「想像通り」なのか「想像以上」なのか
「TATERU」の顧客の預金残高データの改ざんにに関して特別調査委員会からの報告を受けて昨日発表されました。不動産業界のみならずともヤフーのトピックスにも出るくらいに注目の的となってしまいました。
調査結果報告書によると、預金残高データを改ざんする、「エビデンス(預金通帳、口座残高証明書、インターネットバンキングやインターネットによる証券口座の画面表示等、顧客が保有する資産の金額を示す証憑)の改ざん」は、営業部長と部長代理を中心とする合計31名で行われていたとのこと。
前年の成約棟数に150~200棟を加算し、年間の販売棟数を設定していた。これに対し、営業担当者の間では、販売目標を達成するには、自己資金が少ない顧客とも契約を締結しなければならないような状況に陥っていたという。
引用:Yahoo!ニュースより一部抜粋
31名が関与しているとの報告ですが、2017年12月時点でのコンシェルジュ(営業)が65名という情報がありますので、その後人数が増えているとしても半分近くが関与していた可能性があります。

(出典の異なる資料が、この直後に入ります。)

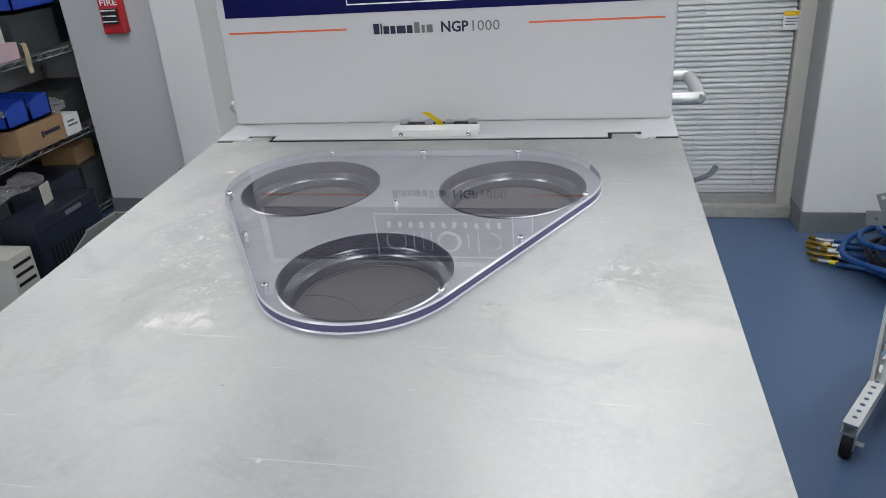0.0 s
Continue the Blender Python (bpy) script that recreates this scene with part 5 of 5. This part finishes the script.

スルガ銀行並みのパワーハラスメントも横行していた事実も認めているとの報道です。どこを指摘すればいいのかわからないくらいの不正行為と背景だと思います。通帳の改ざんだけでなく、顧客のエビデンスとして流用することにより、当該顧客が自己資金を保有するかのように水増しする「他人預金通帳写しの差し替え」といった許されない不正行為もあったということには、上場企業とは思えない仕事の進め方です。
そして一番酷いのはこの行為が東証マザーズ上場前から行われていたということです。
私自信もその上場前に提案を受けたことを改めて思い出したですが、確かに物件の提案には時間をかけずに、取り急ぎ「仮でもいいので申込書を記入して、通帳のコピーをください」という話が常に先行していました。そこで融資ができることを確定させて一気に契約をさせる流れだったのかもしません。
TATERUは古木大咲最高経営責任者(CEO)の月額報酬の半額を6カ月間カットするなどの社内処分を発表していますが、アパート会社含めた不動産投資業界において、そのレベルで許されるものではないくらいの影響を与えてしまったと思います。
本件の融資元である西京銀行(山口県周南市)は同日、行内調査の結果、「改ざんその他の不適切な取り扱いに関与した事実は確認できなかった」とのコメントを出したとしていますが、これも今後明らかになっていくのではないでしょうか。
しかしながら、このような不正行為を見過ごしていた会社である「TATERU」の物件に融資できる金融機関はもはや皆無なのではないと予想されます。
新規で融資がなければ購入できる人もおらず、評価の出ない物件を持ち続けて不良債権化も進行していくでしょう。関連する建築施工会社にも影響が出てきます。
また実際に融資を受けてオーナーになった人も、TATERUに管理業務を任せているのが大半だと思われます。管理業務事態にも支障が出てくるとなると二次被害も拡大していく可能性もあります。
ネットでは古木CEOが頻繁に中国に出向いているとの情報も出ています。国内では相手できないので視点を変えているのかもしれませんが、まずは国内を清算することが先決だと思います。